When you don’t see people face to face and all your interactions are by phone or over the Internet, life can take on an unreal quality. It feels as if we’re living virtual lives, not real ones. Maybe that’s why writers put the adjective “virtual” on virtually everything. Instead of real learning, we have “virtual learning.” There was talk of the Democratic and Republican presidential candidates having a “virtual debate,” apparently in lieu of actually debating. Yet perversely, people we barely know on Facebook are “friends,” not “virtual friends.”

We need to hang on to the reality of life. The term “virtual” means being not quite something or being simulated. If something is “virtually impossible,” it still has a glimmer of possibility.

Many things are now simulated on the Internet because we can’t do them in real life; there are virtual meetings, virtual classrooms, virtual attendance, etc.

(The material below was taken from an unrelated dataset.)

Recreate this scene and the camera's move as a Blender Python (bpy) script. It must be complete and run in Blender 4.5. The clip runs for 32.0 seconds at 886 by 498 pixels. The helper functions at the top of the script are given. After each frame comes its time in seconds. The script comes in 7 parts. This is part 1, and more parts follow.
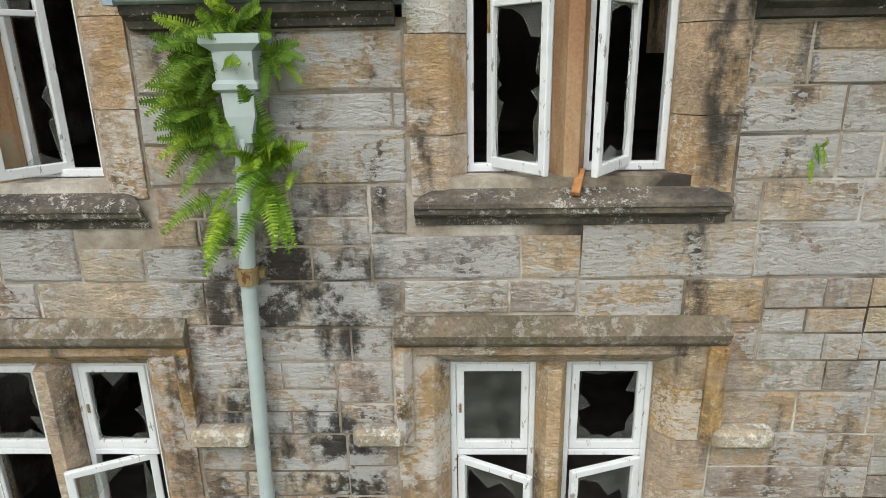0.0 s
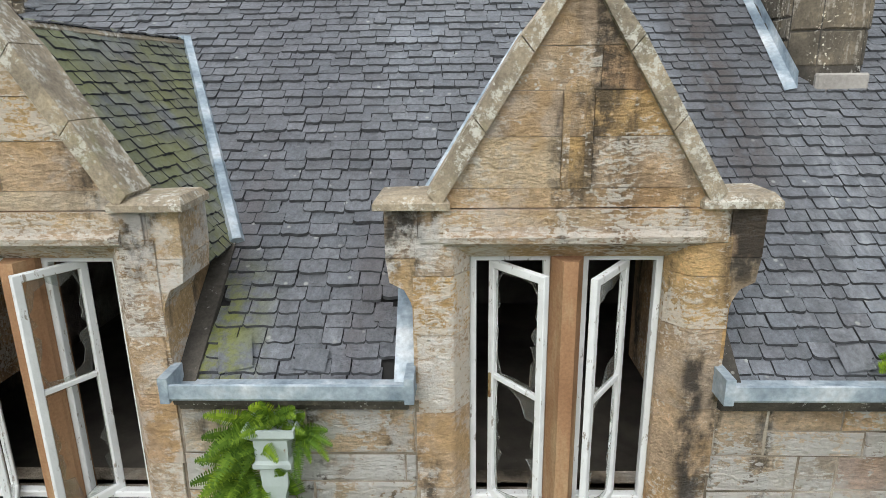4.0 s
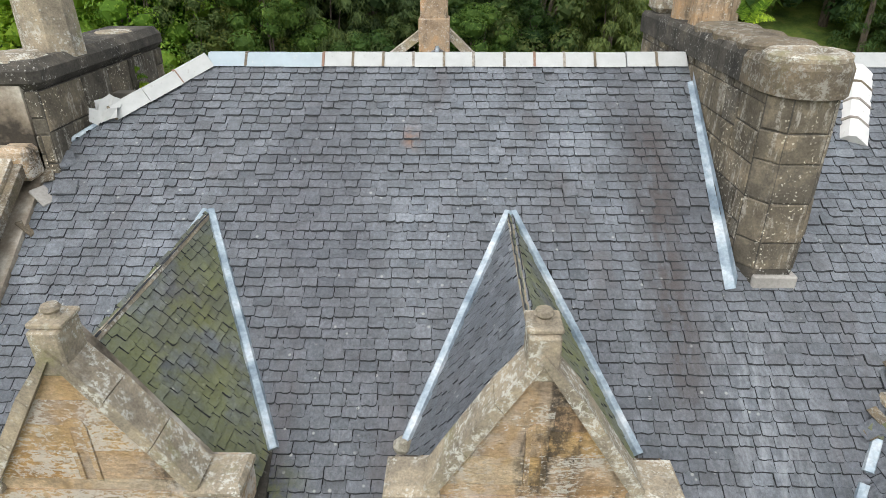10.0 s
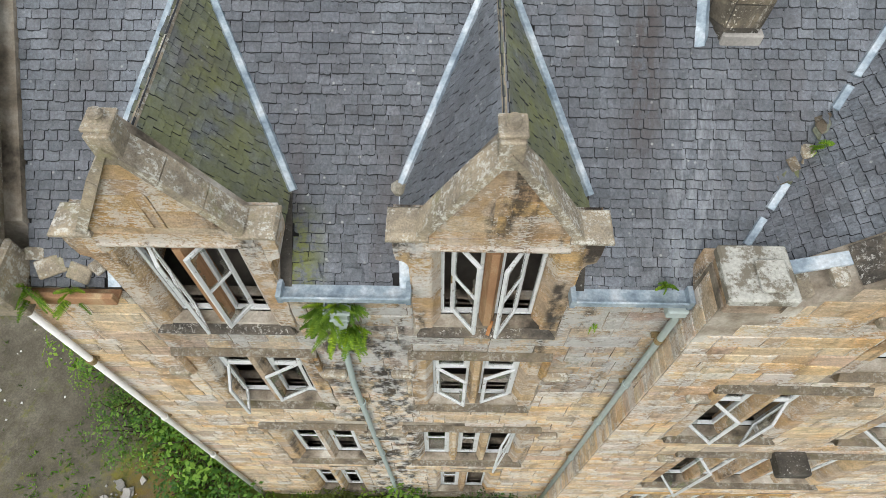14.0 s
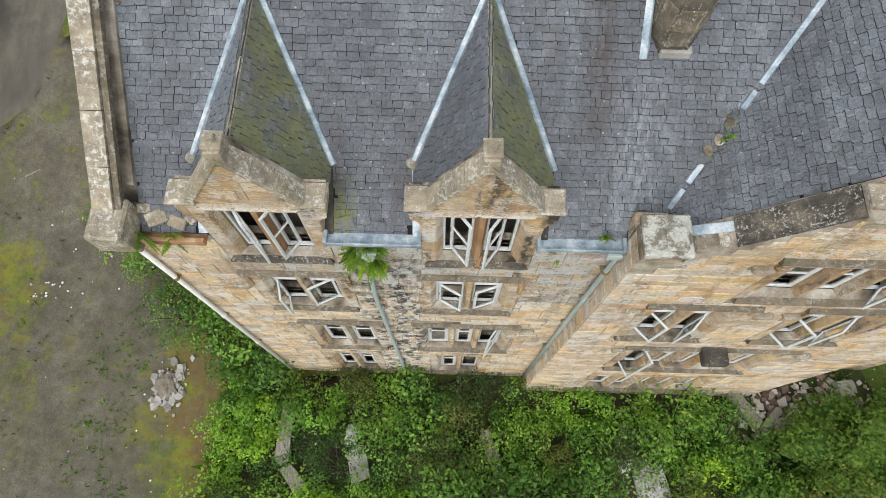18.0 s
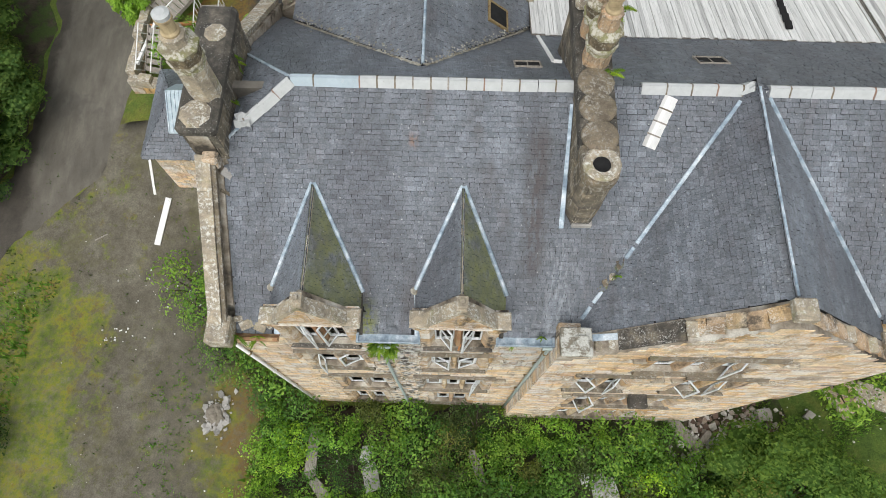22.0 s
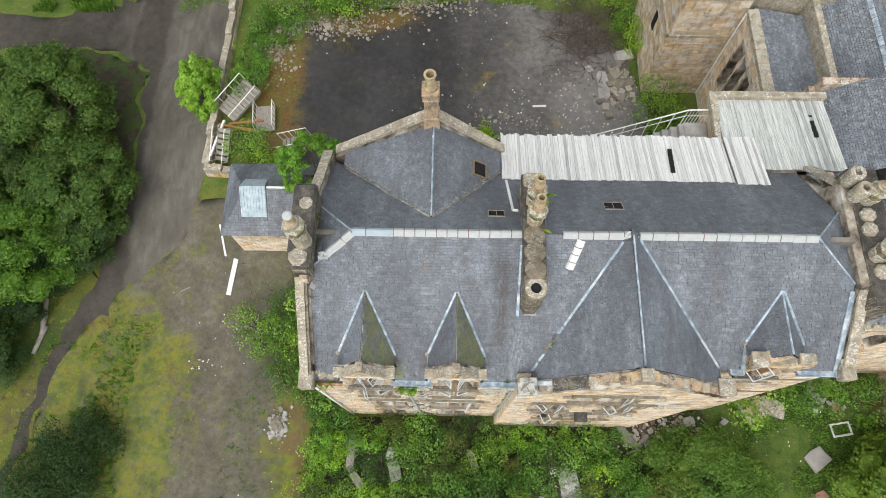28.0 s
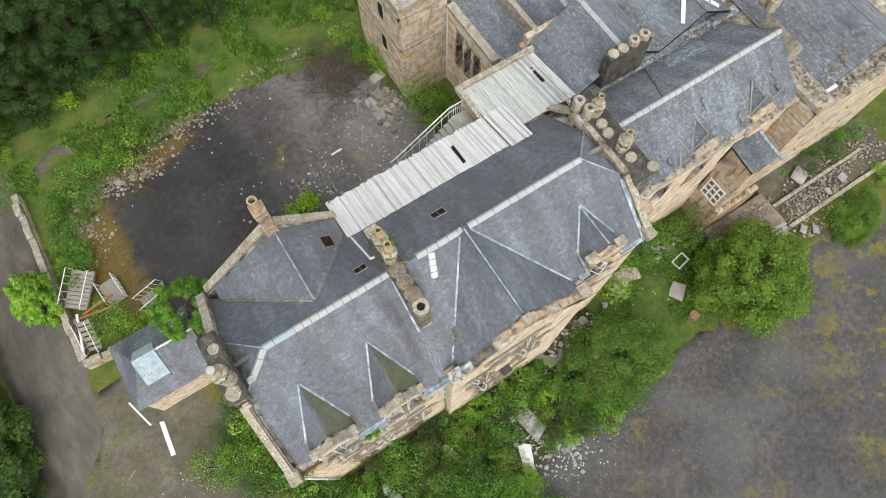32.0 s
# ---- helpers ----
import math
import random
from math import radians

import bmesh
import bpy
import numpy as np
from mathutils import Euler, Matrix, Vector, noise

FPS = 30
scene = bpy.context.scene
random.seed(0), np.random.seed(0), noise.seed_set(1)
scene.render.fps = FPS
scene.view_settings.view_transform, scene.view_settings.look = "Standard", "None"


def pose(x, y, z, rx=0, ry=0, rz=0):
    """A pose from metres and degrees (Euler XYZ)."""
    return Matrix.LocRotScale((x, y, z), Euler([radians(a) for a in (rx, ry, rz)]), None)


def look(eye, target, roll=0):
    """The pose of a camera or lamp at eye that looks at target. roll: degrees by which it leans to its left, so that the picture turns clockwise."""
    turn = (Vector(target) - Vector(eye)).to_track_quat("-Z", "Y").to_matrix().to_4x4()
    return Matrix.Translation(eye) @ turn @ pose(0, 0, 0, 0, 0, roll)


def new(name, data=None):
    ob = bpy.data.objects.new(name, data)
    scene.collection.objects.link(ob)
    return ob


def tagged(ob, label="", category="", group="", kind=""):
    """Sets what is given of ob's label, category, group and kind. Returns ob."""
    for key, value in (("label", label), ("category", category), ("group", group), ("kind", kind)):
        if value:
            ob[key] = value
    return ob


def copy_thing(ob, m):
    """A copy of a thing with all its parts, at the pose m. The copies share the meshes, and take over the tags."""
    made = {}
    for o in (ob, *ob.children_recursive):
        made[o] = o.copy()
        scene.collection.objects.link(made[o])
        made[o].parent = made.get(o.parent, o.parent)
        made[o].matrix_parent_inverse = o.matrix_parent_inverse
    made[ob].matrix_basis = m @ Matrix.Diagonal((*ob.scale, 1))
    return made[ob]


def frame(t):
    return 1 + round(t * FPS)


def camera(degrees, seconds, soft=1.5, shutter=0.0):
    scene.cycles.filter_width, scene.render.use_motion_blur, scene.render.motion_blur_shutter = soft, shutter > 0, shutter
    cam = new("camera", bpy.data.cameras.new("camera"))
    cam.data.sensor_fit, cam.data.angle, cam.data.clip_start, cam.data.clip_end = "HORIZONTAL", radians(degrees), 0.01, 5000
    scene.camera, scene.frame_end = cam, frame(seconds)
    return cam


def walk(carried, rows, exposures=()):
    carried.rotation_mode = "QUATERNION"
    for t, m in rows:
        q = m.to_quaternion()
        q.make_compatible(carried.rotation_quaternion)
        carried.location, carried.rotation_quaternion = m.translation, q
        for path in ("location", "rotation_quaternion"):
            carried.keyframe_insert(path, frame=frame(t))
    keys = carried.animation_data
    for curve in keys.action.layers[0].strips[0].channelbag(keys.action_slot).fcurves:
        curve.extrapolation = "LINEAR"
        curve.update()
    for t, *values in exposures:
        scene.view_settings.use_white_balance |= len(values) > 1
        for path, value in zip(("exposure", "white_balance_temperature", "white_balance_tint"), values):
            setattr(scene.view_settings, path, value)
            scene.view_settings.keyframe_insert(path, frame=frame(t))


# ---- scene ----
# seconds, x, y, z, yaw, pitch, roll
cam = camera(70.88, 32.0, soft=0.6)
ROWS = [
    (0, -0.654, -3.720, 14.000, 1.84, -17.14, -1.05),
    (0.5, -0.671, -3.709, 14.299, 1.88, -17.19, -0.99),
    (1, -0.671, -3.715, 14.581, 1.78, -16.95, -0.92),
    (1.5, -0.650, -3.688, 14.860, 1.68, -16.69, -0.82),
    (2, -0.631, -3.665, 15.143, 1.69, -16.56, -0.80),
    (2.5, -0.620, -3.674, 15.430, 1.73, -16.36, -0.81),
    (3, -0.637, -3.691, 15.711, 1.74, -16.19, -0.82),
    (3.5, -0.671, -3.688, 15.996, 1.78, -15.96, -0.80),
    (5.5, -0.637, -3.493, 17.087, 1.64, -15.20, -0.37),
    (6, -0.585, -3.483, 17.349, 1.68, -14.98, -0.41),
    (6.5, -0.552, -3.489, 17.647, 1.68, -14.82, -0.42),
    (7, -0.524, -3.482, 17.972, 1.62, -14.62, -0.37),
    (7.5, -0.515, -3.505, 18.285, 1.58, -14.36, -0.31),
    (8, -0.536, -3.516, 18.611, 1.50, -14.16, -0.23),
    (8.5, -0.555, -3.516, 18.881, 1.41, -15.35, -0.23),
    (9, -0.578, -3.536, 19.095, 1.36, -18.88, -0.15),
    (9.5, -0.599, -3.563, 19.306, 1.37, -22.80, -0.15),
    (10, -0.624, -3.609, 19.506, 1.39, -26.49, -0.20),
    (10.5, -0.621, -3.646, 19.704, 1.40, -30.25, -0.21),
    (11, -0.618, -3.670, 19.896, 1.36, -34.00, -0.21),
    (11.5, -0.599, -3.678, 20.081, 1.41, -37.80, -0.26),
    (12, -0.583, -3.662, 20.293, 1.39, -41.61, -0.23),
    (12.5, -0.557, -3.646, 20.486, 1.28, -45.66, -0.13),
    (13, -0.541, -3.614, 20.675, 1.11, -49.85, -0.00),
    (13.5, -0.537, -3.555, 20.851, 0.89, -54.04, 0.17),
    (14, -0.554, -3.532, 21.024, 0.62, -58.45, 0.36),
    (14.5, -0.555, -3.522, 21.213, 0.50, -62.97, 0.48),
    (15, -0.539, -3.535, 21.404, 0.43, -67.60, 0.55),
    (15.5, -0.552, -3.580, 21.561, 0.36, -70.17, 0.69),
    (17.5, -0.554, -3.801, 23.179, 0.74, -69.32, 0.93),
    (18, -0.555, -3.815, 23.900, 0.82, -69.30, 0.85),
    (18.5, -0.554, -3.825, 24.697, 0.93, -69.24, 0.70),
    (19, -0.500, -3.793, 25.433, 0.97, -69.27, 0.58),
    (19.5, -0.467, -3.738, 26.174, 0.94, -69.28, 0.52),
    (20, -0.440, -3.669, 26.948, 0.97, -69.24, 0.49),
    (20.5, -0.431, -3.665, 27.713, 0.94, -69.17, 0.54),
    (21, -0.419, -3.643, 28.380, 0.97, -69.12, 0.62),
    (21.5, -0.393, -3.574, 29.078, 1.02, -69.13, 0.54),
    (22, -0.361, -3.503, 29.774, 0.97, -69.16, 0.55),
    (22.5, -0.342, -3.467, 30.438, 1.12, -69.17, 0.35),
    (23, -0.331, -3.460, 31.141, 1.23, -69.29, 0.13),
    (23.5, -0.354, -3.474, 31.958, 1.28, -69.43, -0.04),
    (24, -0.337, -3.553, 32.729, 1.35, -69.31, -0.10),
    (24.5, -0.348, -3.647, 33.544, 1.39, -69.19, -0.23),
    (25, -0.339, -3.670, 34.325, 1.52, -69.17, -0.36),
    (25.5, -0.333, -3.656, 35.138, 1.62, -69.24, -0.52),
    (27.5, -0.206, -3.675, 38.674, 2.49, -69.59, -1.49),
    (28, -0.200, -3.670, 39.593, 2.54, -69.65, -1.50),
    (28.5, -0.192, -3.699, 40.395, 0.90, -69.71, -1.44),
    (29, -0.171, -3.691, 40.934, -5.49, -69.76, -1.11),
    (29.5, -0.164, -3.684, 41.453, -11.23, -69.80, -0.76),
    (30, -0.155, -3.680, 42.072, -14.34, -69.82, -0.66),
    (30.5, -0.199, -3.703, 42.790, -16.46, -69.76, -0.53),
    (31, -0.207, -3.722, 43.549, -21.53, -69.74, -0.23),
    (31.5, -0.231, -3.754, 44.248, -27.70, -69.72, 0.02),
    (32, -0.272, -3.785, 44.980, -32.76, -69.64, 0.19),
]
walk(cam, [(t, pose(x, y, z, 0, 0, yaw) @ pose(0, 0, 0, 90 + pitch) @ pose(0, 0, 0, 0, 0, roll)) for t, x, y, z, yaw, pitch, roll in ROWS],
     exposures=[(0, 0.76), (4, 0.74), (6, 0.69), (8, 0.93), (9, 0.98), (10, 0.81), (11, 0.70), (12, 0.71), (13.5, 0.59), (18, 0.57), (23, 0.59), (27, 0.72), (32, 0.74)])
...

That’s legitimate. But the outcomes ought to be real. Virtual classrooms should result in real learning, or what’s the point? Distance doesn’t make things less real. People have debated by correspondence for thousands of years; why does distance suddenly make debates “virtual”?

The word “virtual” is an antonym of “literal.” Maybe the long history of abusing “literal” has made the abuse of its opposite inevitable. If you can say someone “literally exploded” when there was no explosion, then why not say you “virtually learned” when you actually learned?

“Virtual,” like “algorithm,” is a trendy word to stick everywhere because it makes the writer sound computer-smart. But it’s virtual smartness, just the appearance of it. Let’s hold on to what’s real in life and not dismiss everything we do at a distance as “virtual.”